On ne s’ennuie que très rarement avec Au revoir porc-épic - si ce n’est sur quelques improvisations d’un « Eskal » très coltranien, dont les dernières trois minutes n’apportent pas grand-chose. Le titre lui-même peut faire penser à un titre de film : il s’agirait de trouver ce mystérieux porc-épic. Animal qu’on reconnaît au détour du titre qui donne son nom à l’album : l’animal s’échappe, vif, et dit au revoir au Coyote, tel le Bip Bip du dessin animé. Tout comme sur le morceau hommage à Homer Simpson, le dessin animé constitue « peut-être le fil rouge » de l’opus : unissons, rythmes folkloriques se succèdent dans un morceau très court où les ambiances les plus expérimentales s’enchaînent très vite. Au revoir porc-épic passe par toutes les couleurs, et nous révèle de drôles d’oiseaux. Le jeu de mot serait facile si on disait qu’il ne manque pas de piquant.
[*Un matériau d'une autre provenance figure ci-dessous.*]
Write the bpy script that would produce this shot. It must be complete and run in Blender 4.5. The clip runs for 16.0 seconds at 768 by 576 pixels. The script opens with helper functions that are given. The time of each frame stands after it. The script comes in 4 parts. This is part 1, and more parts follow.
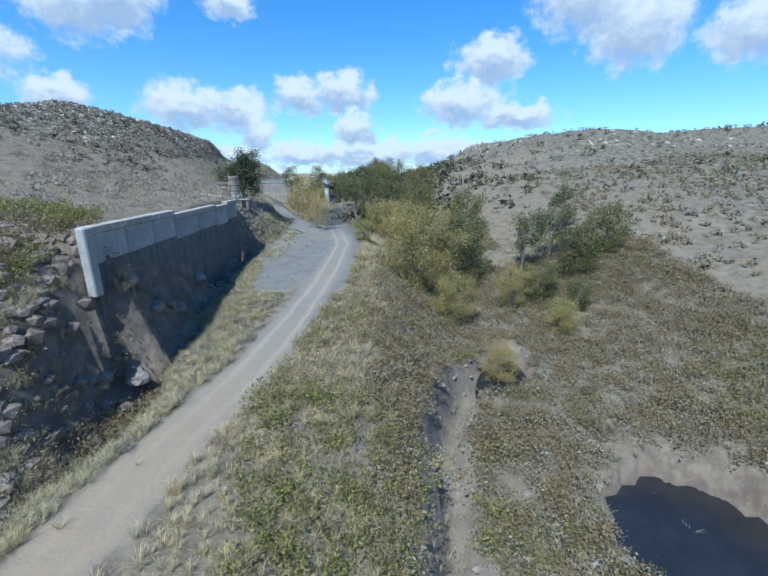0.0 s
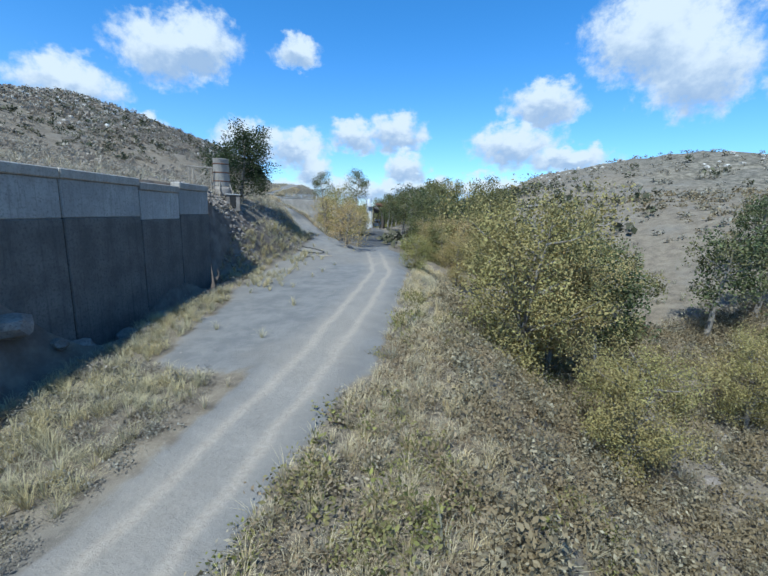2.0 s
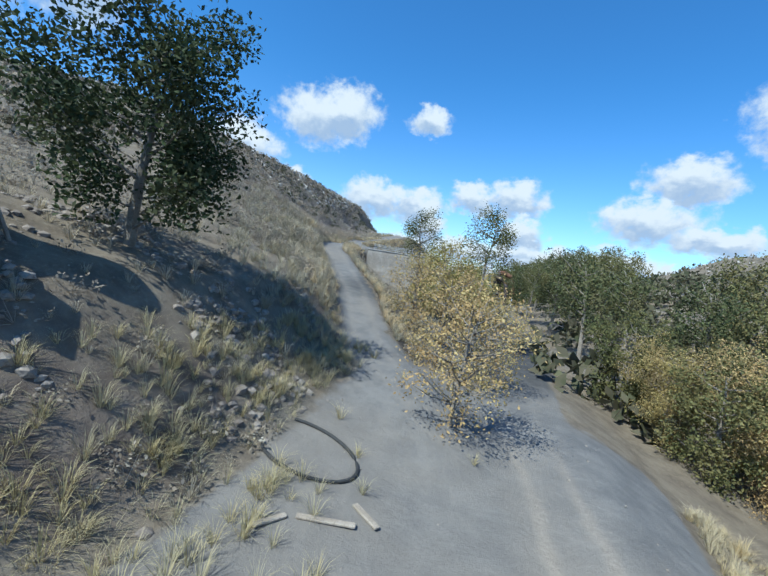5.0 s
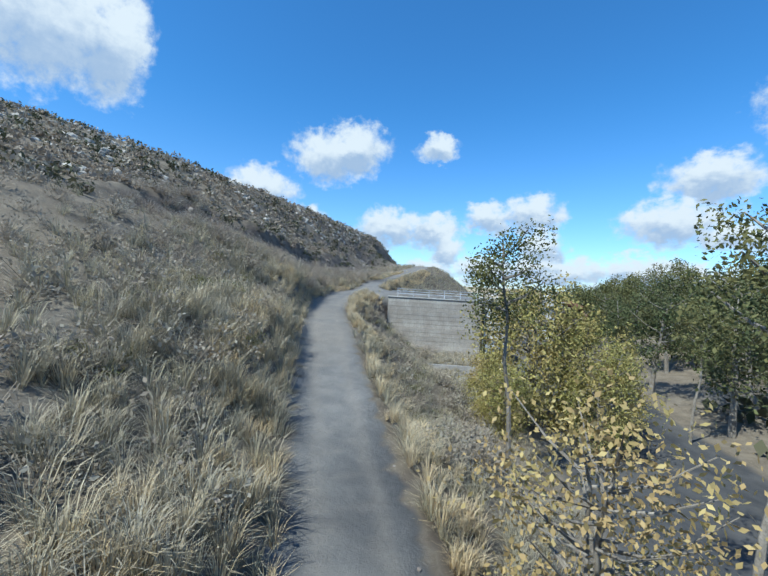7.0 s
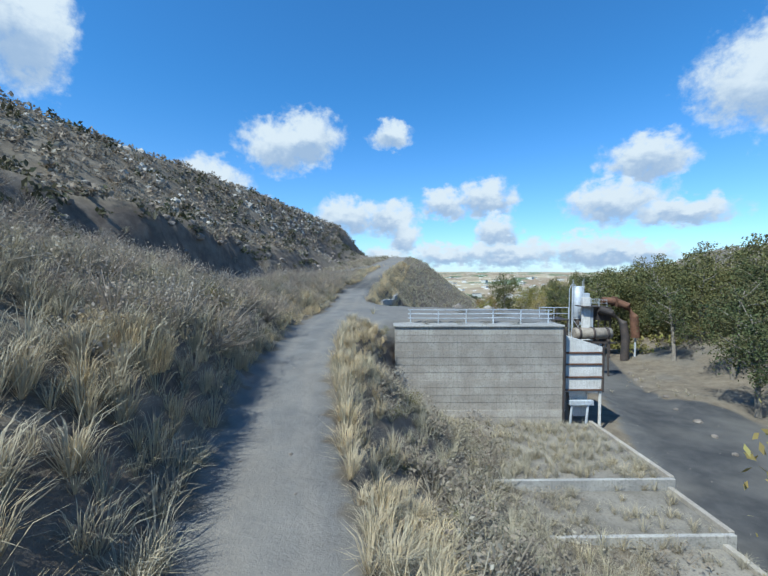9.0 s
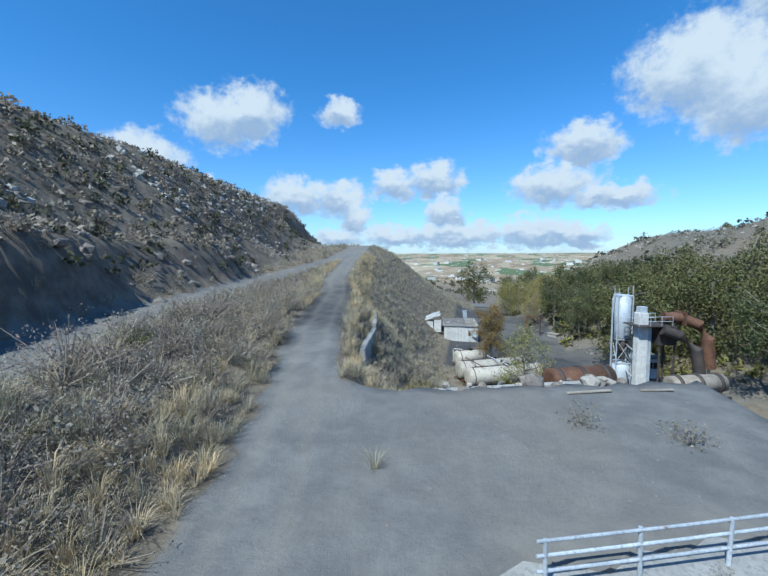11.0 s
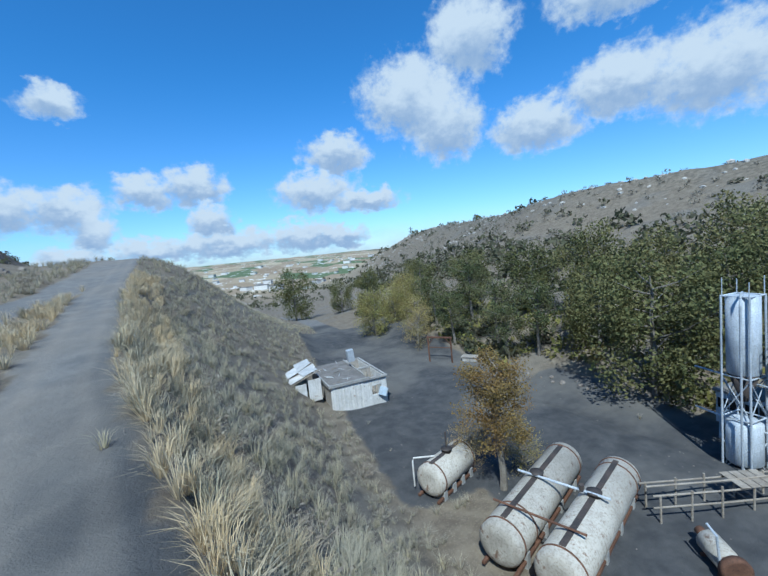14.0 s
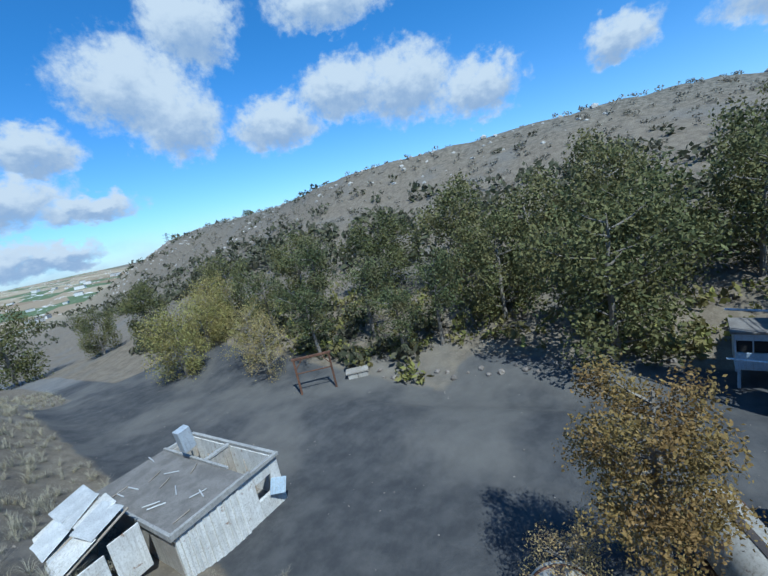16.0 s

L’EPQ est en tout cas adepte des montagnes russes (fête foraine, poupées russes). « Hysm », morceau tout en crescendo et même tout en Crescent, est à l’image de l’album. Entre émotion et expérimentation, il a trouvé une recette juste et stimulante basée sur une alternance entre passages calmes et « énervés », entre polyphonies rythmiques et une « voix » indentifiable. C’est surtout le cas sur la première partie de l’album (notamment « Poupée russe » en introduction) : elle recèle les titres les plus réussis, ambitieux et singuliers. La seconde partie du disque, plus improvisée, si elle est moins originale, développe une énergie plus « classique ». Broutilles qui n’empêcheront pas l’EPQ de ravir les oreilles des admirateurs de Coltrane.